The Malta marriage question evoked widespread agitation; Sir A. Dingli had refrained from making any provision in his code as to marrying. The Maltese relied on the Roman Canon Law, the English on the common law of England, Scots or Irish had nothing but the English law to fall back upon. Maltese authorities were ignorant of the disabilities of British Nonconformists at common law, and they had not perceived that persons with a British domicile could not evade their own laws by marrying in Malta, e.g. that an English girl up to the age of 21 required the father’s or guardian’s consent from which a Maltese was legally exempt at 18. Sir G. Strickland preferred legislation to the covering up of difficulties by governors’ licences and appeals to incongruous precedents. Sir Lintorn Simmons was appointed envoy to the Holy See, to ascertain how far legislation might be pushed in the direction of civil marriage without justifying clerical agitation and obstruction in the council. He succeeded in coming to an agreement with Rome.
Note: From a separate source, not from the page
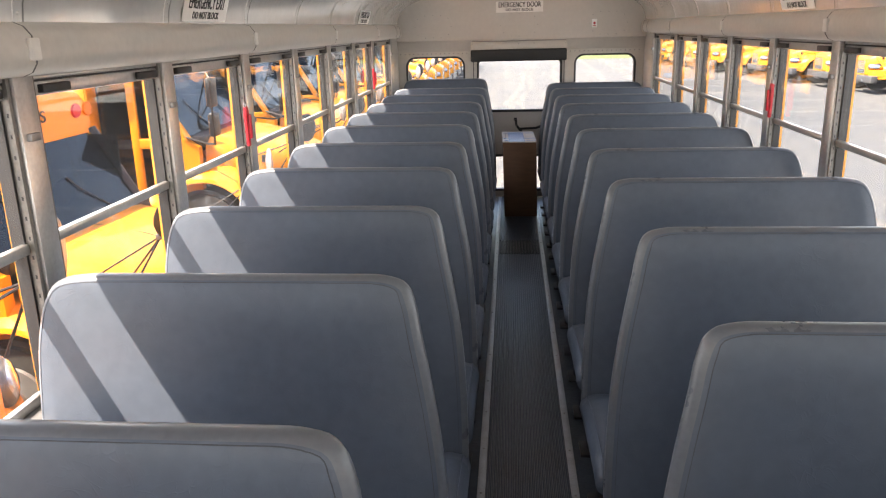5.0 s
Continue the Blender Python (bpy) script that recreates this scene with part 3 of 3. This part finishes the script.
    part("anchor", box(-0.052, -0.02, REAR - 0.02, REAR + 0.003, 0.692, 0.722, 0.005), BLACK, strap)
    part("bolt", rivets([(-0.044, REAR - 0.02, 0.7), (-0.03, REAR - 0.02, 0.708)], (0, -1, 0), 0.0045), CHROME, strap)
    for dz in (0.0, 0.006):
        part("buckle", tube([(-0.038, REAR - 0.038, 0.643 - dz), (-0.014, REAR - 0.039, 0.66 - dz)], 0.0012, 6), CHROME, strap)
    lab = tagged(link("door_label", box(0.195, 0.228, REAR - 0.0015, REAR + 0.003, 0.547, 0.58), material("label_blue", (0.03, 0.05, 0.3), rough=0.5, var=0.1, scale=30)), "small blue and white safety label on the door", "label")
    part("label_bar", box(0.198, 0.225, REAR - 0.0026, REAR - 0.0014, 0.551, 0.567), WHITE, lab)
    # push-button switch plate
    sw = tagged(link("alarm_switch", box(0.646, 0.691, REAR - 0.099, REAR - 0.084, 1.527, 1.601, 0.004), WHITE, smooth=True), "white switch plate with a round red button", "switch")
    bm = disc(0.0105, 0.008, 20, 0.002)
    bm.transform(pose(0.668, REAR - 0.101, 1.566, 90))
    part("button", bm, RED, sw, "round red button")
    part("label_bar", box(0.656, 0.68, REAR - 0.1005, REAR - 0.099, 1.54, 1.547), RED, sw)
    sign("emergency_door_sign", "EMERGENCY DOOR", "DO NOT BLOCK", pose(-0.002, REAR - 0.0865, 1.7235, 90), 0.422, 0.096, "white sticker reading emergency door do not block")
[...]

Nevertheless Sir A. Dingli and ecclesiastics of all denominations, for conflicting reasons, swelled the opposition against the liberal concessions obtained from Leo XIII. The legal necessity for legislation in accordance with the agreement was, nevertheless, on a special reference, submitted to the privy council, whose decision affirmed the advisability of legislation and the need for validating retrospectively marriages not supported by either Maltese or English common law. Agitation in the imperial parliament stopped government action, but the publicity of the finding of the privy council warned all concerned against the risk of neglecting the common law of the empire whenever they were not prepared to follow the lex loci contractus.